Data for this exercise:
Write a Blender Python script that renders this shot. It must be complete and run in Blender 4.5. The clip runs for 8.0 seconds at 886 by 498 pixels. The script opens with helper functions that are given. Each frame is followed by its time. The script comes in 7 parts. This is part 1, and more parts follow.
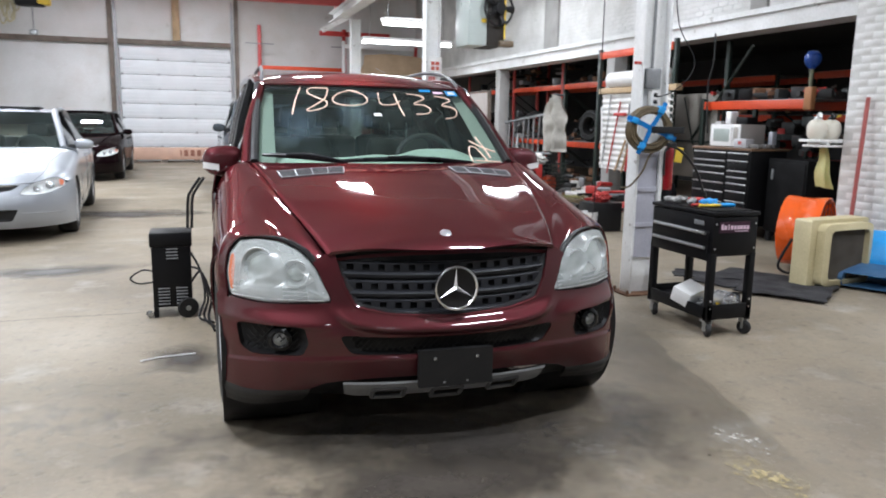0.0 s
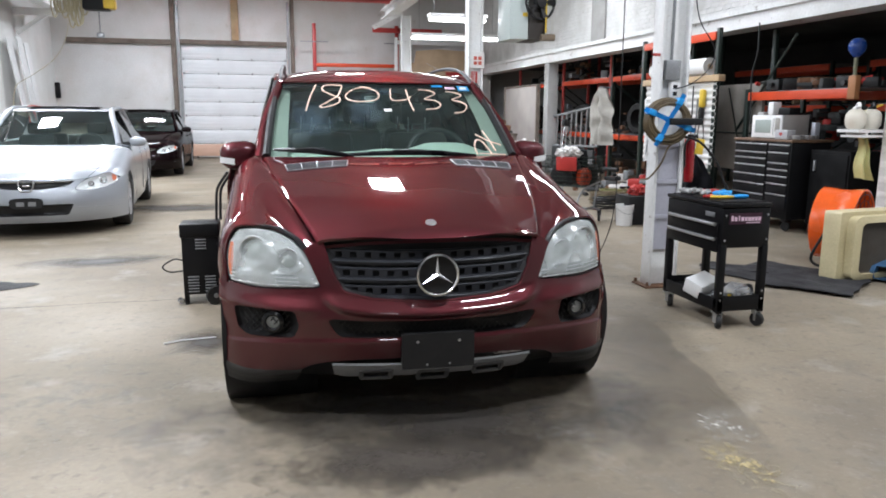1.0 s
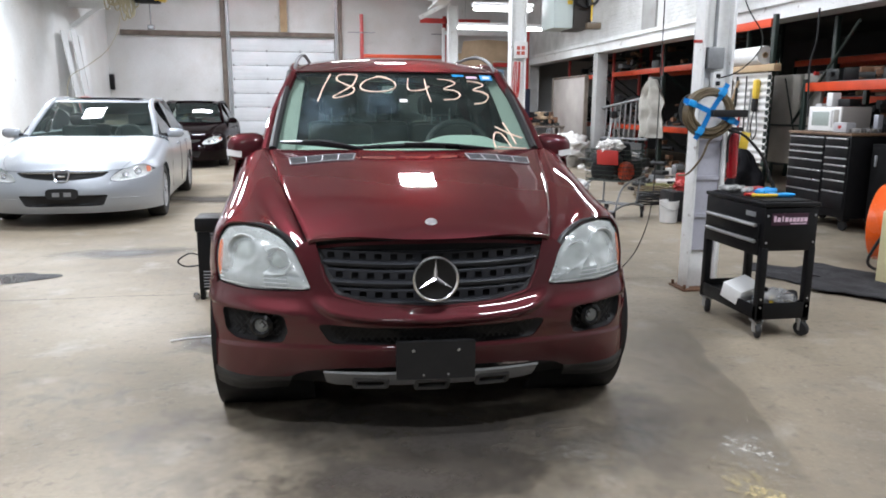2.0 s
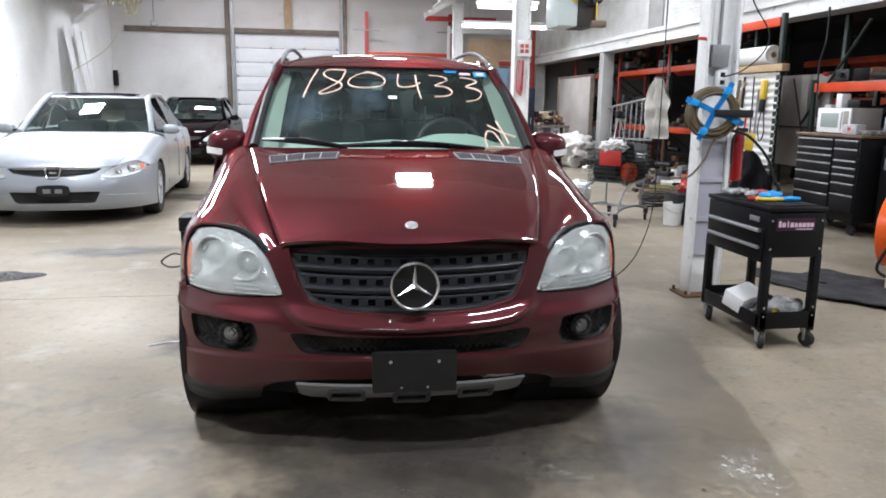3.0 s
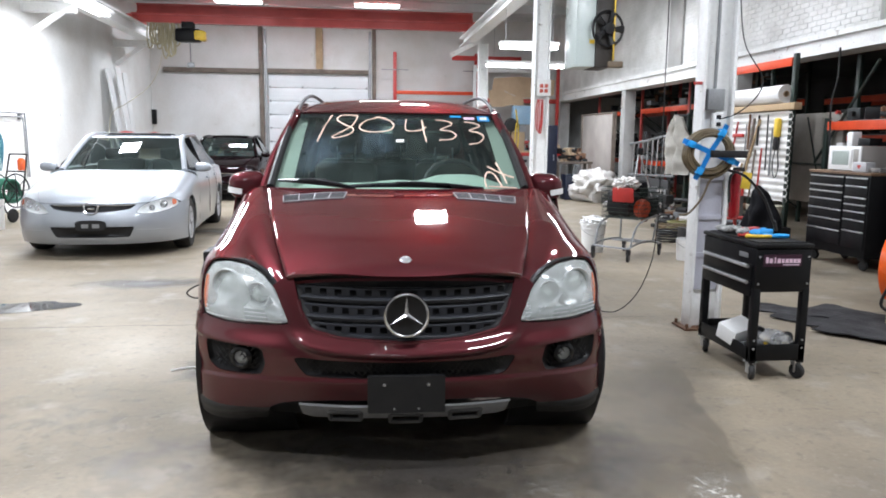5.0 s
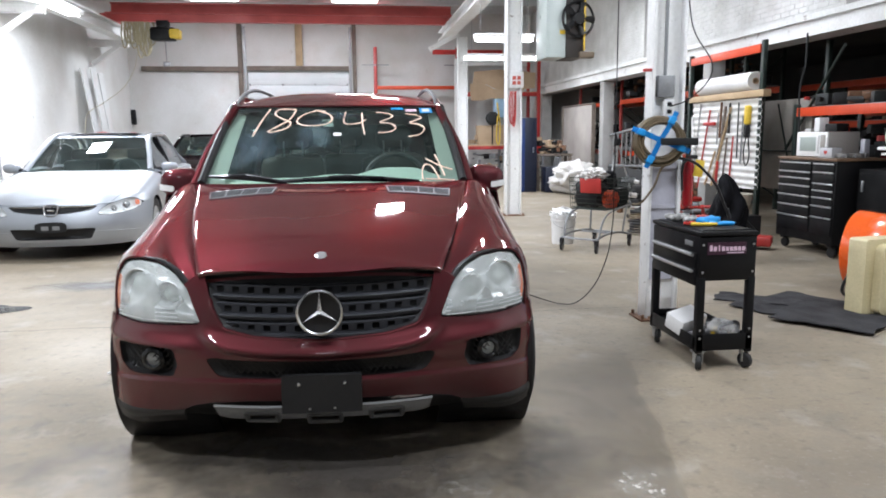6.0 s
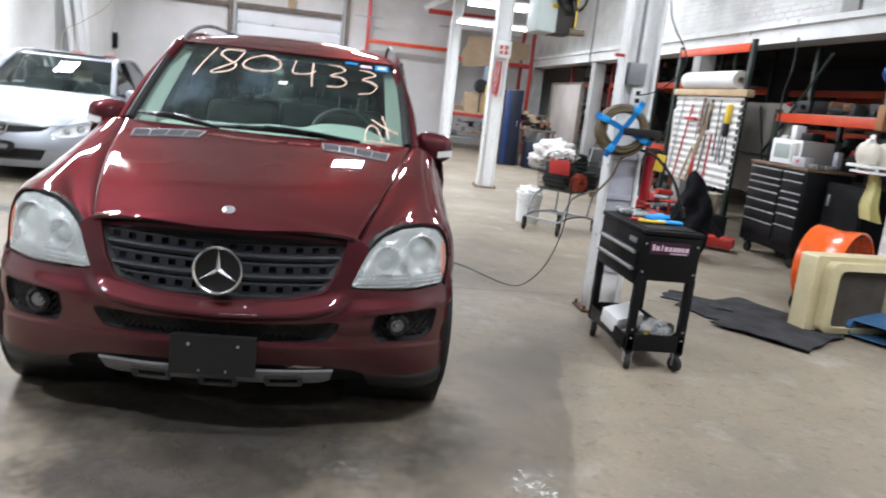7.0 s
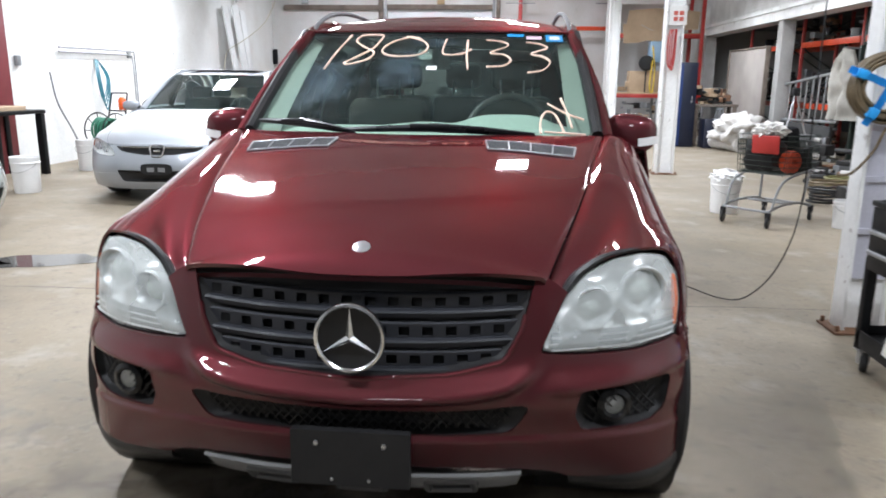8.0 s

* * *

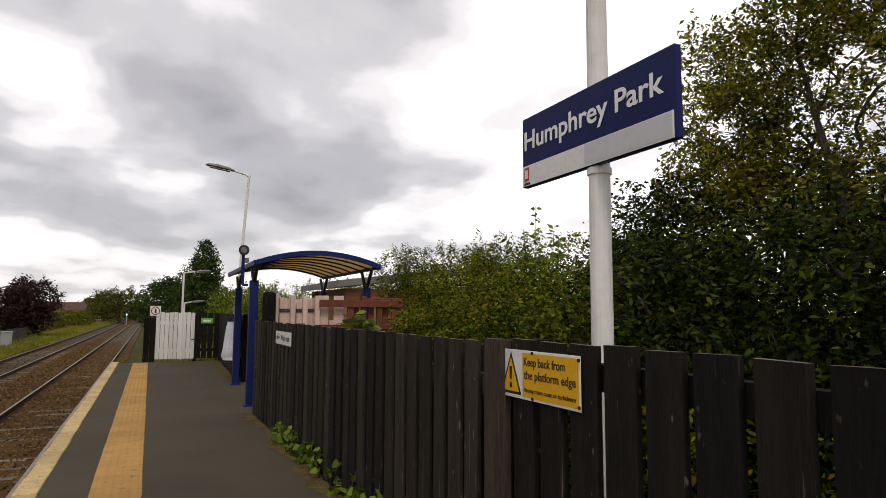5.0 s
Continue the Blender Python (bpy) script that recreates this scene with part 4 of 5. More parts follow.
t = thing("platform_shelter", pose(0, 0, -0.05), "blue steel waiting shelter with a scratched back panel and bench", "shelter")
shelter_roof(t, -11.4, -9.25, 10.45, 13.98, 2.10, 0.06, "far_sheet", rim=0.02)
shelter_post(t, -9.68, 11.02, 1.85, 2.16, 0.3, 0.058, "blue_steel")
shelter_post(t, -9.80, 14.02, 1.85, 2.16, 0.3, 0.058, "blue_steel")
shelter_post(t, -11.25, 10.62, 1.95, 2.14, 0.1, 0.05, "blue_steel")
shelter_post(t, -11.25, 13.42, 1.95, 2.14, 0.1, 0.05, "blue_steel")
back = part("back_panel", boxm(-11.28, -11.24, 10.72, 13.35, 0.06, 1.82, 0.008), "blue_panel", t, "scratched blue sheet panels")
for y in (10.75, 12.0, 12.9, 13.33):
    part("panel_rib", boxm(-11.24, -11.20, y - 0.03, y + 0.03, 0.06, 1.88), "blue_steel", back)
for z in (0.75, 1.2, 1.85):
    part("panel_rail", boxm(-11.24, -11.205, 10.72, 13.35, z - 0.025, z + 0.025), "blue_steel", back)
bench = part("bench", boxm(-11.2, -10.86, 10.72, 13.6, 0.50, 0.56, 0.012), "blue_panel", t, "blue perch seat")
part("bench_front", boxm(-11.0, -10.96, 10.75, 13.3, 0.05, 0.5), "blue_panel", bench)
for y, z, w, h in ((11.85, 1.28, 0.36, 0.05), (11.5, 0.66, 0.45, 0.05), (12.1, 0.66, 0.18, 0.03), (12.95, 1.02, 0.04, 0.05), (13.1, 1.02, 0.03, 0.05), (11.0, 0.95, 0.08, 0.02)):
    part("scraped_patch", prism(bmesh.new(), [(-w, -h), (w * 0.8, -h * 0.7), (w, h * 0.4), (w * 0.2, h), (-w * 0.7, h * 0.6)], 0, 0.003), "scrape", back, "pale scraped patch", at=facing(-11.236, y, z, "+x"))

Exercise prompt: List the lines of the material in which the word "follow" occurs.

Result of this exercise:
Write a Blender Python script that renders this shot. It must be complete and run in Blender 4.5. The clip runs for 8.0 seconds at 886 by 498 pixels. The script opens with helper functions that are given. Each frame is followed by its time. The script comes in 7 parts. This is part 1, and more parts follow.
Continue the Blender Python (bpy) script that recreates this scene with part 4 of 5. More parts follow.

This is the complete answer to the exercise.